President Tommy Esang Remengesau, Jr., the ninth president of the Republic of Palau and the first Palauan to be elected president four times, will deliver the keynote address. In office, he has focused on financial stability, good governance, and amplified Palau’s international leadership while emphasizing the importance of regional and global partnerships. Remengesau highlighted his collective approach to addressing ocean, climate and environmental issues as a keynote speaker at the opening ceremony of the 2016 International Union for the Conservation of Nature (IUCN) World Conservation Congress in Honolulu. 

His leadership on environmental issues has earned him numerous awards and accolades, which include the International Game Fish Association’s IGFA Conservation Award in 2014 and the 2016 Peter Benchley Ocean Award for Excellence in National Stewardship for leading the historic effort to implement the Palau National Marine Sanctuary. The protected, no-take sanctuary covers 80 percent of Palau’s territorial waters and is the world’s sixth largest, fully protected marine area. 

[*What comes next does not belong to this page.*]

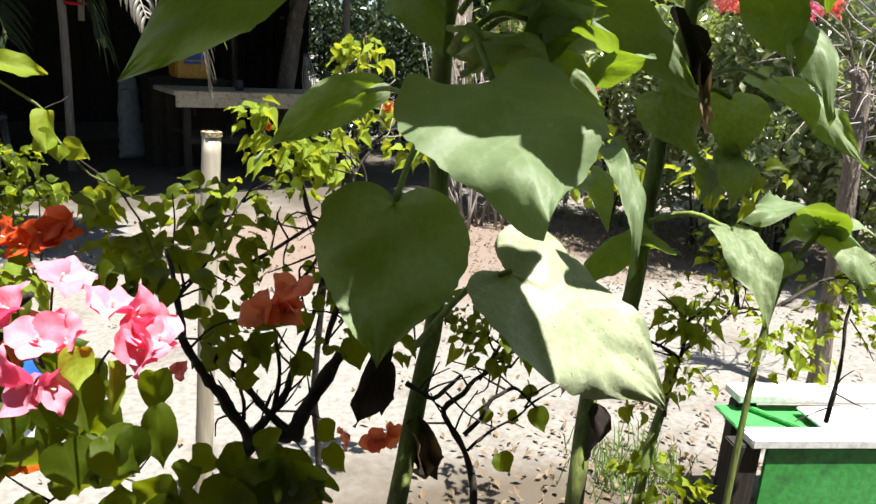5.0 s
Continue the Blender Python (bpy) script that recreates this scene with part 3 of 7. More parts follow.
# unseen back wall, side walls and roof behind the eye, added to cut bounce and sky light
def make_light_block():
    for name, size, at in (("unseen_wall_south", (9.0, 0.15, 3.0), (0.4, -3.0, 1.5)), ("unseen_wall_east", (0.15, 2.4, 3.0), (4.9, -1.8, 1.5)), ("unseen_wall_west", (0.15, 2.4, 3.0), (-4.1, -1.8, 1.5)),
                           ("ceiling", (9.4, 3.25, 0.08), (0.4, -1.5, 2.75))):
        bm = box(size, 0.01, Matrix.Translation(at))
        me = bpy.data.meshes.new(name)
        bm.to_mesh(me)
        bm.free()
        me.materials.append(WOOD_OLD)
        tagged(new(name, me), "unseen timber walls and roof added to block fill light", "ceiling" if name == "ceiling" else "wall", kind="structure")


make_light_block()


def make_net_fence():
    t = thing("net_fence", (5.7, 11.7, 0), "blue net fence on thin stakes behind the trees", "fence")
    a, b = Vector((4.7, 11.85, 0)), Vector((6.7, 11.6, 0))
    for k in range(8):
        p = a.lerp(b, k / 7)
        stick("stake", [p, p + Vector((0, 0, 2.7))], 0.025, 0.02, WOOD_PALE, t, "", 6, 2)
    for k in range(26):
        p = a.lerp(b, k / 25)
        stick("mesh_cord", [p + Vector((0, 0, 0.1)), p + Vector((0.03, 0, 1.3)), p + Vector((0, 0, 2.6))], 0.011, 0.011, NET, t, "", 4, 2)
    for k in range(12):
        z = Vector((0, 0, 0.15 + k * 0.22))
        stick("mesh_cord", [a + z, a.lerp(b, 0.5) + z * 0.98, b + z], 0.011, 0.011, NET, t, "", 4, 4)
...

Remengesau has been named one of the heroes of the environment by TIME magazine, received the Pacific Islands Environmental Leadership Awards inaugural Pacific Champion Award, The United Nations’ Champion of the Earth Award, and the Inspiring Conservation Award from the international conservation organization known as Rare.

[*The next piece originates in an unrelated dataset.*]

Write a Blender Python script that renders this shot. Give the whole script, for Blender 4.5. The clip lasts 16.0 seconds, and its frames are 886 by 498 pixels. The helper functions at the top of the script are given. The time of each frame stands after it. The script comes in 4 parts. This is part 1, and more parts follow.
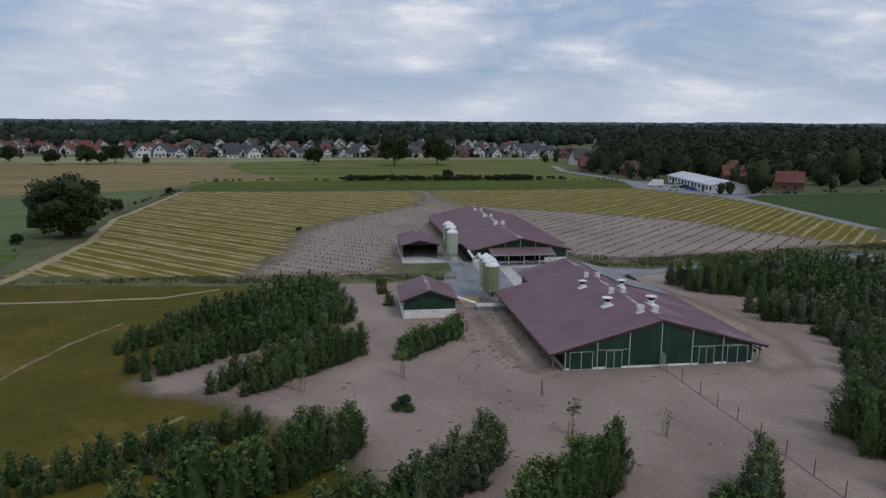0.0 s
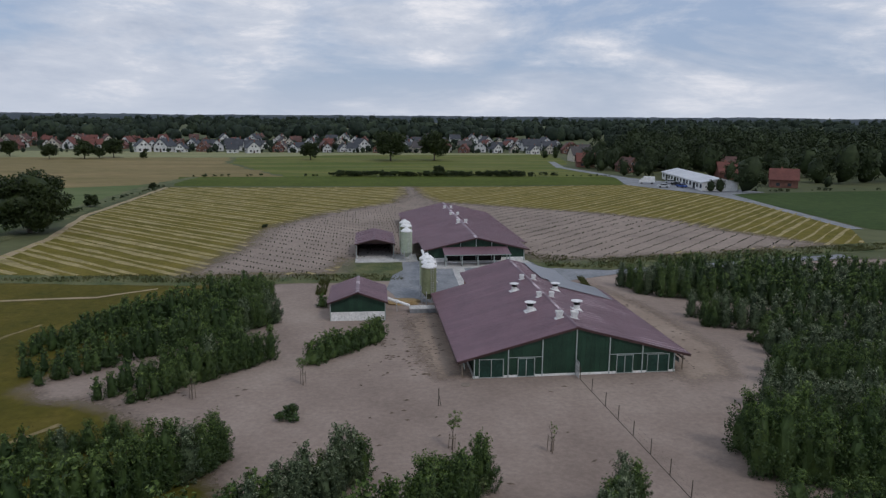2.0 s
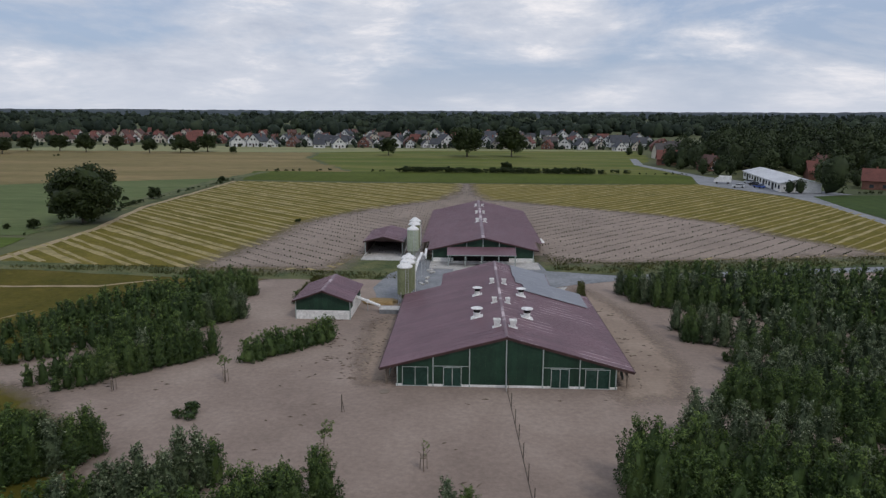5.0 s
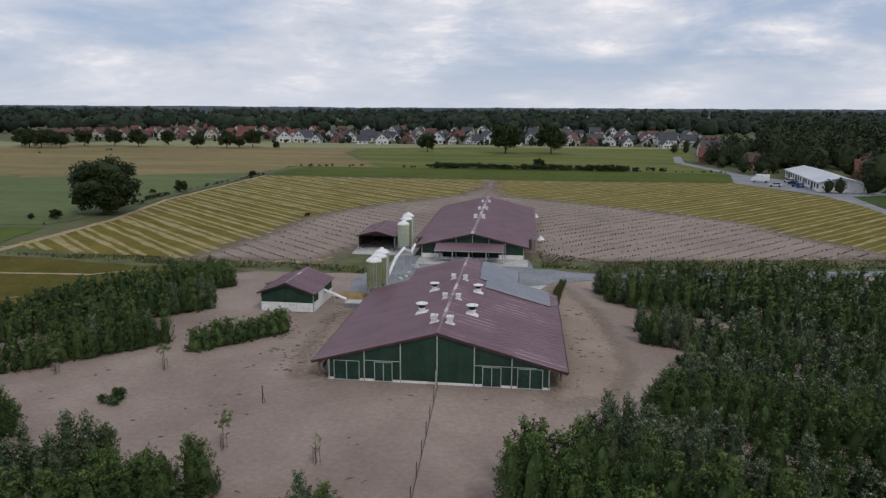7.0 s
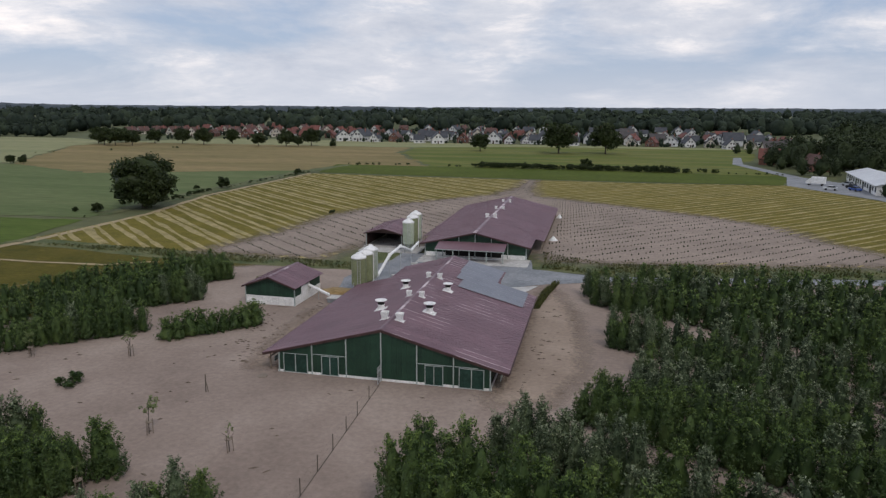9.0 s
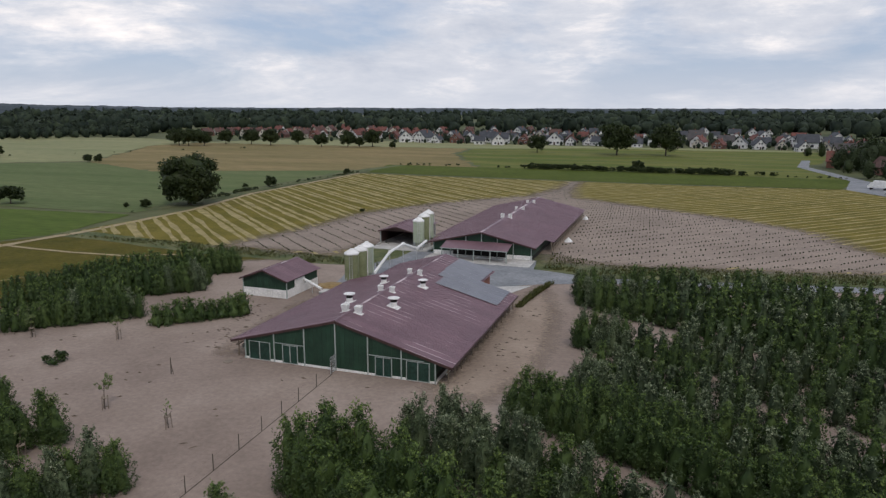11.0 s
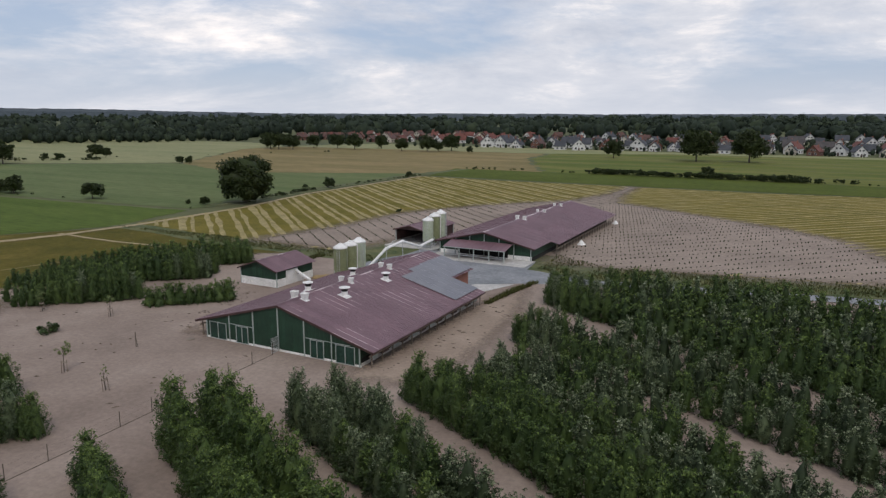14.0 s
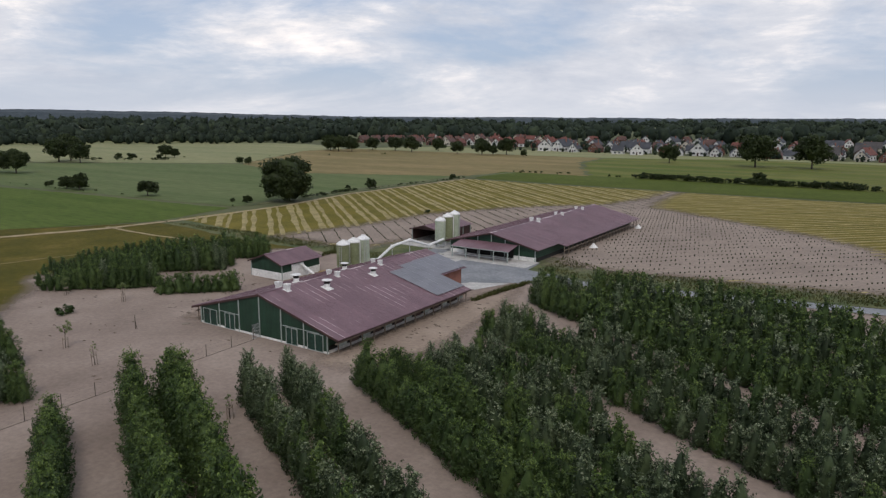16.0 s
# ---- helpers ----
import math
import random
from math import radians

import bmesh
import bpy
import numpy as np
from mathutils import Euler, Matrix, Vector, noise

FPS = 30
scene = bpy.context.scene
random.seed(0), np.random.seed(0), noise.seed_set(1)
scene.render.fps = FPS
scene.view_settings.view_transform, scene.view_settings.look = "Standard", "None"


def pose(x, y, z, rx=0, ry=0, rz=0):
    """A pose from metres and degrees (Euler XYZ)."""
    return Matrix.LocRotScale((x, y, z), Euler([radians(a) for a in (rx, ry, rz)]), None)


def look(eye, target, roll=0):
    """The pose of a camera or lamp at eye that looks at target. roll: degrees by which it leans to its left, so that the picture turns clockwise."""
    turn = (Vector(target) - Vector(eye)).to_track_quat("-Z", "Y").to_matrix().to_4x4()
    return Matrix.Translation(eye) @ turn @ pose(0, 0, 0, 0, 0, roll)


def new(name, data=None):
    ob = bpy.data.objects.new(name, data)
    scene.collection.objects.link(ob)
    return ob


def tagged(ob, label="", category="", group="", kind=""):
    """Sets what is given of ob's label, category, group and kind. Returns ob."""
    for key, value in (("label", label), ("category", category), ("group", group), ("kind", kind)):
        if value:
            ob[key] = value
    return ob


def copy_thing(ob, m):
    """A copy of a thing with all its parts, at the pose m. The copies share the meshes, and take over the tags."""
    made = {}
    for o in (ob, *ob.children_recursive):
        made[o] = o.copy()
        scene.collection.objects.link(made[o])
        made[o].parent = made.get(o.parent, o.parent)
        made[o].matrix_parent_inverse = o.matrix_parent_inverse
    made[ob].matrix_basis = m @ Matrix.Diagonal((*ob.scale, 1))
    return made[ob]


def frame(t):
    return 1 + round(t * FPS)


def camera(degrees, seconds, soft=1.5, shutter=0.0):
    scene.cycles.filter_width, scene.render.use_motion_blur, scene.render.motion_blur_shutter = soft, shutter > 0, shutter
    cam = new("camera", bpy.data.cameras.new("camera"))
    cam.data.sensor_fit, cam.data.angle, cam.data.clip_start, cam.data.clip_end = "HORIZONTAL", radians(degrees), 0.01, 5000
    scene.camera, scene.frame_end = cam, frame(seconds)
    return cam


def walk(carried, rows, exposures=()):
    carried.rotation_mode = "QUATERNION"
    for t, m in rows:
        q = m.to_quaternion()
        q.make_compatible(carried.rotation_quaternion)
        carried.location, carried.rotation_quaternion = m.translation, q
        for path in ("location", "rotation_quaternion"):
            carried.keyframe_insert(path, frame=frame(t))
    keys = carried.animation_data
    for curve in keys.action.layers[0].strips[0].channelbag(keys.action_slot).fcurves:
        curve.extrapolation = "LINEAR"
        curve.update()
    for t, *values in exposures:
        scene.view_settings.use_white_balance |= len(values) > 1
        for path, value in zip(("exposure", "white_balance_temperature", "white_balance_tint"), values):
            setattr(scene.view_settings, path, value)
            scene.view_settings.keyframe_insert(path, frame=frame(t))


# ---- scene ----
cam = camera(65.8, 16.0, soft=1.3)
PATH = [
    (0, (-31.201, -66.074, 25.286), (-30.966, -64.121, 24.925), 0.3),
    (0.5, (-28.46, -65.675, 25.4), (-28.178, -63.729, 25.038), 0.4),
    (1, (-25.656, -65.383, 25.637), (-25.412, -63.432, 25.269), 0.3),
    (1.5, (-22.831, -64.967, 25.682), (-22.604, -63.016, 25.31), 0.4),
    (2, (-20.018, -64.57, 25.659), (-19.825, -62.615, 25.283), 0.4),
    (2.5, (-17.188, -64.215, 25.617), (-17.028, -62.257, 25.239), 0.4),
    (3, (-14.256, -63.832, 25.586), (-14.168, -61.871, 25.203), 0.3),
    (5.5, (0.161, -61.741, 25.932), (0.029, -59.784, 25.537), 0.3),
    (6, (3.103, -61.206, 25.888), (2.944, -59.253, 25.487), 0.3),
    (6.5, (6.038, -60.805, 25.622), (5.834, -58.856, 25.222), 0.3),
    (7, (8.856, -60.308, 25.502), (8.587, -58.367, 25.103), 0.3),
    (7.5, (11.705, -59.623, 25.434), (11.367, -57.692, 25.036), 0.2),
    (8, (14.557, -59.092, 25.529), (14.171, -57.171, 25.127), 0.2),
    (8.5, (17.465, -58.691, 25.47), (17.037, -56.779, 25.068), 0.2),
    (9, (20.266, -58.163, 25.384), (19.798, -56.26, 24.983), 0.3),
    (11.5, (34.914, -56.057, 25.283), (34.193, -54.233, 24.889), -0.0),
    (12, (37.814, -55.392, 25.233), (37.054, -53.584, 24.843), -0.1),
    (12.5, (40.621, -54.957, 25.419), (39.821, -53.166, 25.027), 0.0),
    (13, (43.397, -54.316, 25.176), (42.542, -52.551, 24.785), -0.0),
    (13.5, (46.275, -53.806, 24.991), (45.375, -52.063, 24.605), 0.1),
    (14, (48.958, -53.168, 24.852), (48.019, -51.444, 24.47), 0.1),
    (14.5, (51.741, -52.628, 24.944), (50.753, -50.932, 24.563), 0.1),
    (15, (54.5, -52.005, 24.893), (53.472, -50.332, 24.514), 0.2),
    (15.5, (57.248, -51.434, 24.946), (56.188, -49.78, 24.569), 0.3),
    (16, (60.12, -50.714, 24.853), (59.011, -49.092, 24.48), 0.3),
]
walk(cam, [(t, look(eye, target, roll)) for t, eye, target, roll in PATH], [(0.0, -0.2, 6200, 11), (3.0, -0.12, 6380, 11), (7.0, 0.0, 6600, 12), (12.0, 0.09, 6750, 12), (16.0, 0.11, 6800, 12)])

# ---- world and sun ----
SUN_UP, SUN_ROUND = radians(50), radians(140)
world = bpy.data.worlds.new("overcast_sky")
scene.world = world
world.use_nodes = True
wt = world.node_tree
wt.nodes.clear()


def node(tree, kind, **sets):
    n = tree.nodes.new(kind)
    for key, value in sets.items():
        n.inputs[key.replace("_", " ")].default_value = value
    return n


def math_node(tree, op, a, b=None):
    n = tree.nodes.new("ShaderNodeMath")
    n.operation = op
    for i, v in enumerate((a, b)):
        if v is None:
            continue
        if isinstance(v, (int, float)):
            n.inputs[i].default_value = v
        else:
            tree.links.new(v, n.inputs[i])
    return n.outputs[0]


def ramp(tree, fac, stops):
    n = tree.nodes.new("ShaderNodeValToRGB")
    while len(n.color_ramp.elements) < len(stops):
        n.color_ramp.elements.new(0.5)
    for e, (p, c) in zip(n.color_ramp.elements, stops):
        e.position, e.color = p, (*c, 1)
    tree.links.new(fac, n.inputs[0])
    return n.outputs[0]


def mix(tree, fac, a, b, how="MIX"):
    n = tree.nodes.new("ShaderNodeMixRGB")
    n.blend_type = how
    for i, v in enumerate((fac, a, b)):
        if isinstance(v, (int, float)):
            n.inputs[i].default_value = v
        elif isinstance(v, tuple):
            n.inputs[i].default_value = (*v, 1)
        else:
            tree.links.new(v, n.inputs[i])
    return n.outputs[0]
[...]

Three family members, including two of his children, are graduates of UH Hilo. 

Karla Kapo`aiola Ahn, a Performing Arts major, will be the student speaker.

Ahn’s major has been an extension of her professional career, which has often placed her in the public spotlight as a former radio broadcaster on Maui and an entertainer. Her address will link the struggles she and her classmates have experienced as students from her perspective as a non-traditional student, a member of the workforce, and the parent of two grown daughters, who are already college graduates. 

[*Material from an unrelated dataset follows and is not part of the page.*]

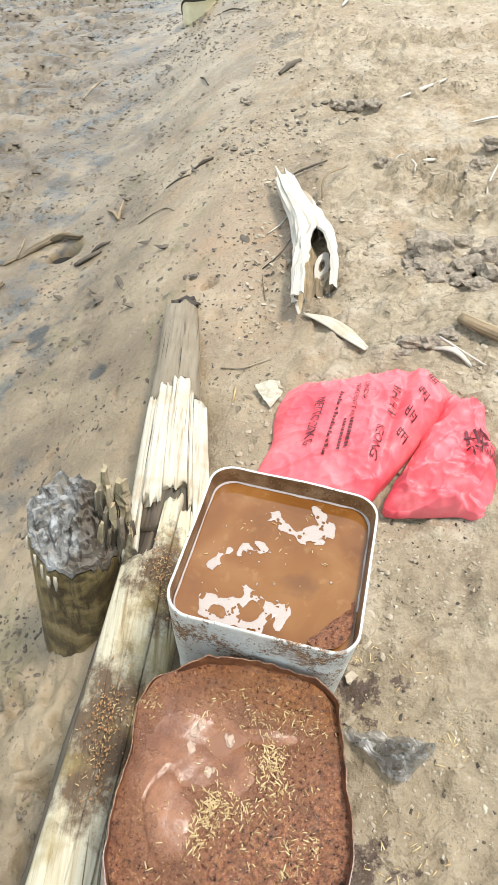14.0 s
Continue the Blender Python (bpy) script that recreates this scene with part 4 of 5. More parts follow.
def build_plank():
    log = thing("split_log", "long bleached split log with cracks, dark stains and a muddy end", "log", (0.2, 1.0, 0))
    off = Vector((0.2, 1.0, 0))
    rnd = random.Random(8)

    def piece(name, mat, a, b, w0, w1, t0, t1, seed, label="", bow=0.0, jag=0.03, dz=0.0):
        bm = bmesh.new()
        strip(bm, Vector(a) - off, Vector(b) - off, w0, w1, t0, t1, seed, bow, jag, dz)
        return part(name, bm, mat, log, label)

    bm = bmesh.new()
    limb(bm, [Vector((0.228, 1.66, -0.02)) - off, Vector((0.245, 1.3, 0.03)) - off, Vector((0.245, 1.05, 0.055)) - off], [0.058, 0.078, 0.082], 16, 0.05, 0.1, 0.08, 0.75, 0.02, 4)
    part("core", bm, M_DARK, log, "dark rotten core")
    bm = bmesh.new()
    for i, (x, y, r) in enumerate(((0.190, 2.19, 0.042), (0.220, 2.195, 0.038), (0.170, 2.15, 0.026), (0.245, 2.17, 0.026))):
        lump(bm, Vector((x, y, gz(x, y) + 0.012)) - off, (r, r * 0.7, r * 0.6), i + 2, 0.9, 3)
    part("mud_cap", bm, M_PELLET, log, "dark mud round the buried end")["kind"] = "stuff"
    def slabs(mat, ys, left, right, top, arch, cuts, starts, ends, seed, thick=0.030, lower=(0,) * 9, gape=0.016, name="stave", label=""):
        """Staves split from one rounded face; left, right, top: values at both ends of ys."""
        n = len(cuts) - 1

        def face(y, t):
            f = (y - ys[0]) / (ys[1] - ys[0])
            a, b, h = (q[0] + (q[1] - q[0]) * f for q in (left, right, top))
            u = 2 * t - 1
            z = h + arch * (1 - abs(u) ** 2.4) - 0.006 * max(0.0, 1 - 9 * abs(noise.noise((t * 11 + 0.05 * noise.noise((y * 6, seed, 3)), y * 0.7, seed + 5)))) + 0.004 * noise.noise((t * 3 + seed, y * 3, 1)) + 0.0016 * noise.noise((t * 40, y * 4, seed))
            return Vector((a + (b - a) * t + 0.004 * noise.noise((y * 2.5, seed, 4)), y, z))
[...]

Ahn served as College of Arts and Sciences Senator for the University of Hawaiʻi at Hilo Student Association (UHHSA) during the 2011-2012 academic year, and is involved with the University Chorus and Kapili Choir. 

She describes earning her degree as one of her life’s greatest achievements and leaves with immense gratitude for her professors, advisors, administrators and staff she has worked with since arriving on campus seven years ago.

“I am not the same person I was when I came to this University,” Ahn said. “The growth I have experienced I credit to all of my professors and others as well as the students and classmates, some of whom have become lifetime friends.”